▶ _REQUIRED WORK_: Return the whole listing, line for line, without the pictures in it.
* Begin *
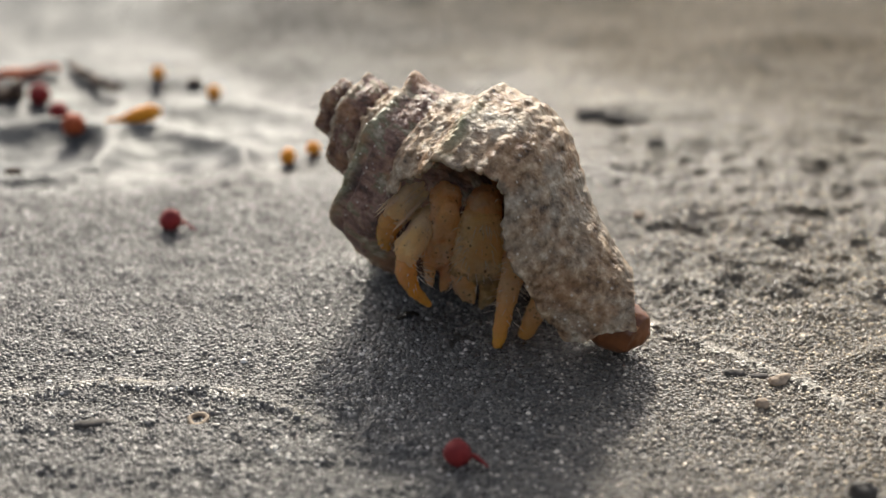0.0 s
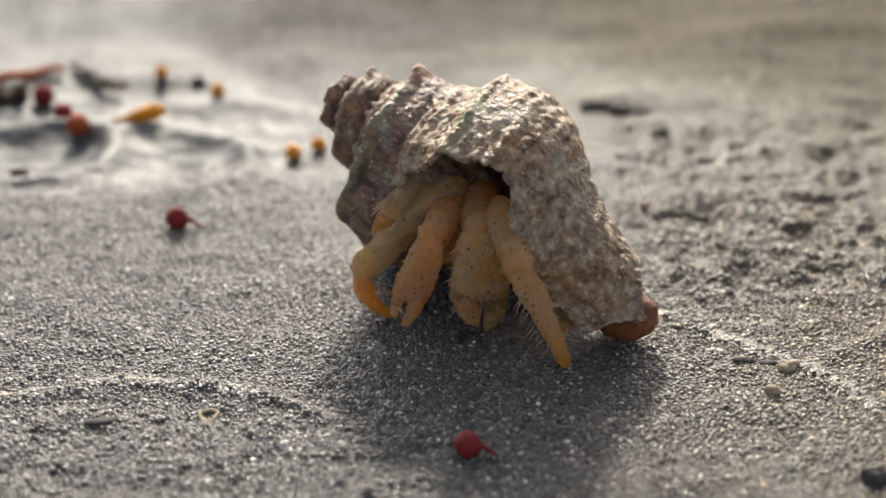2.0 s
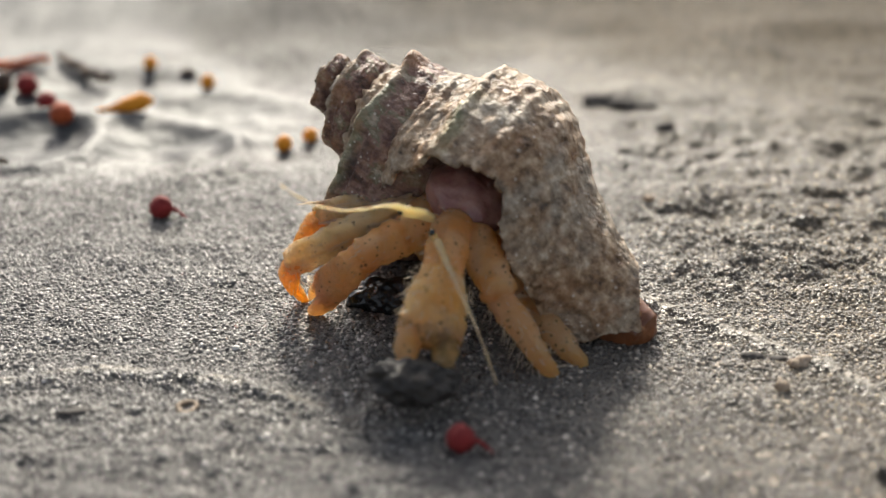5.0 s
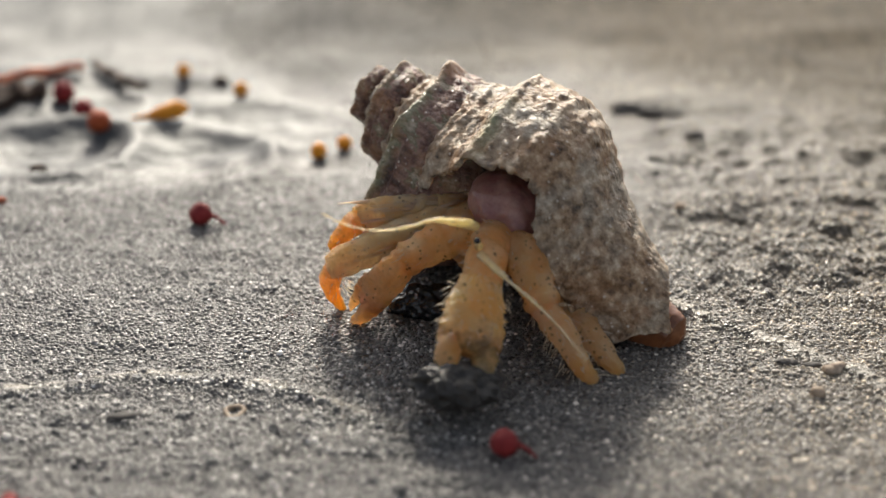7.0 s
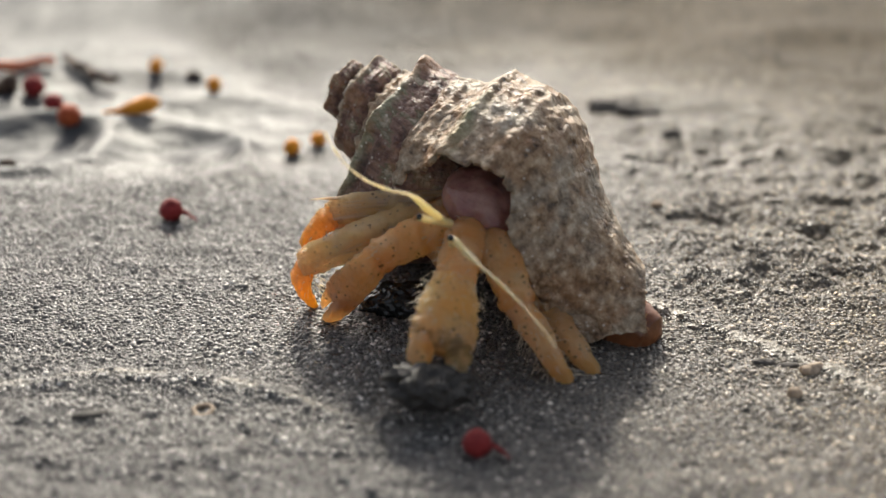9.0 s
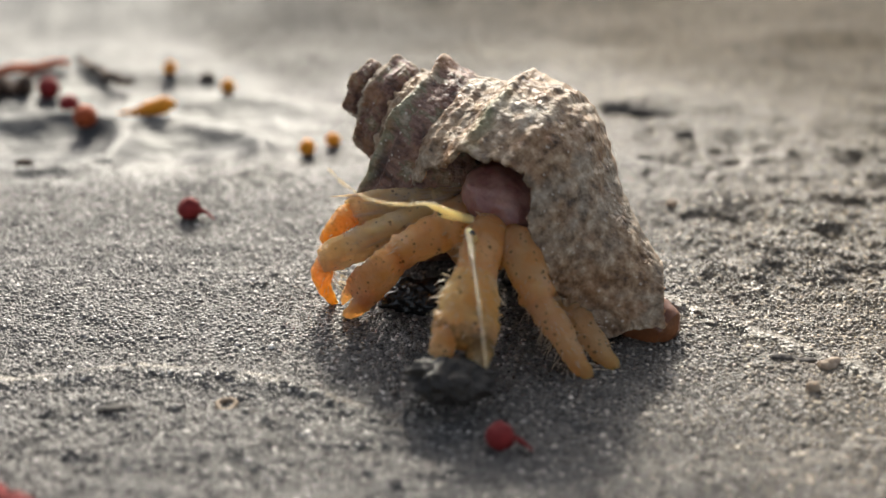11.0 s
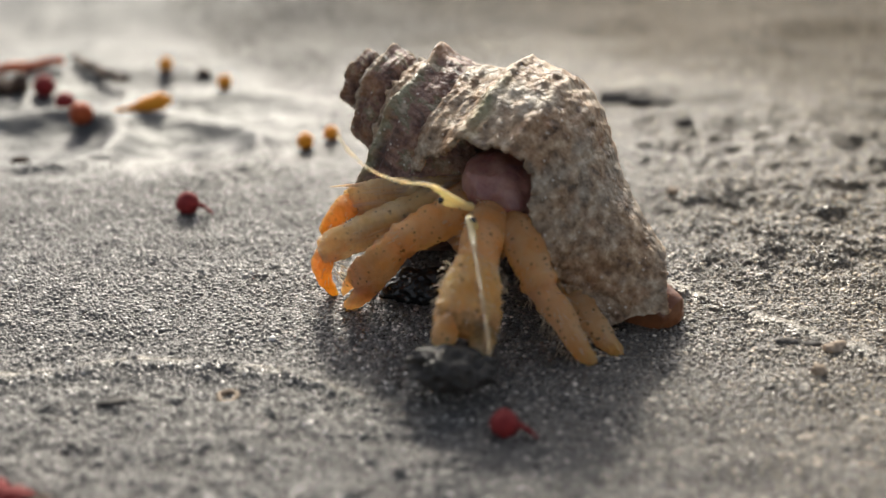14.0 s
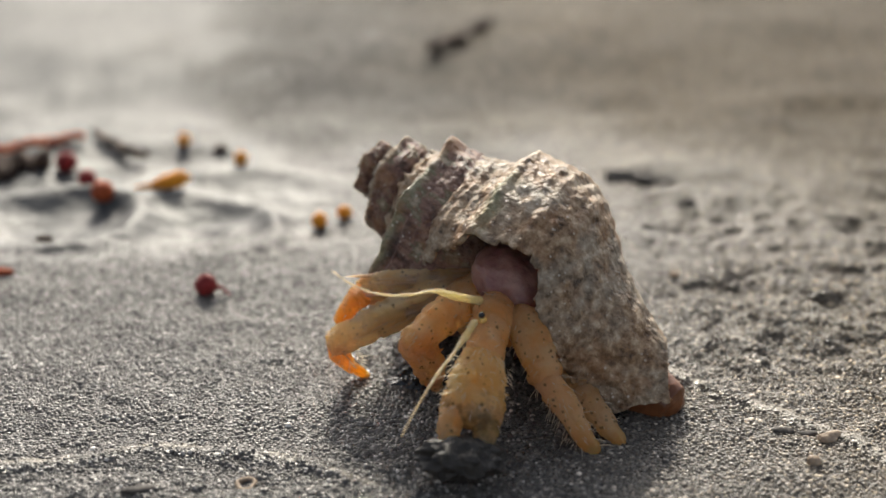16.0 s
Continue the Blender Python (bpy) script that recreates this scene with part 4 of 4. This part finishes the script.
* End *
▶ _FINISHED EXERCISE_:
0.0 s
2.0 s
5.0 s
7.0 s
9.0 s
11.0 s
14.0 s
16.0 s
Continue the Blender Python (bpy) script that recreates this scene with part 4 of 4. This part finishes the script.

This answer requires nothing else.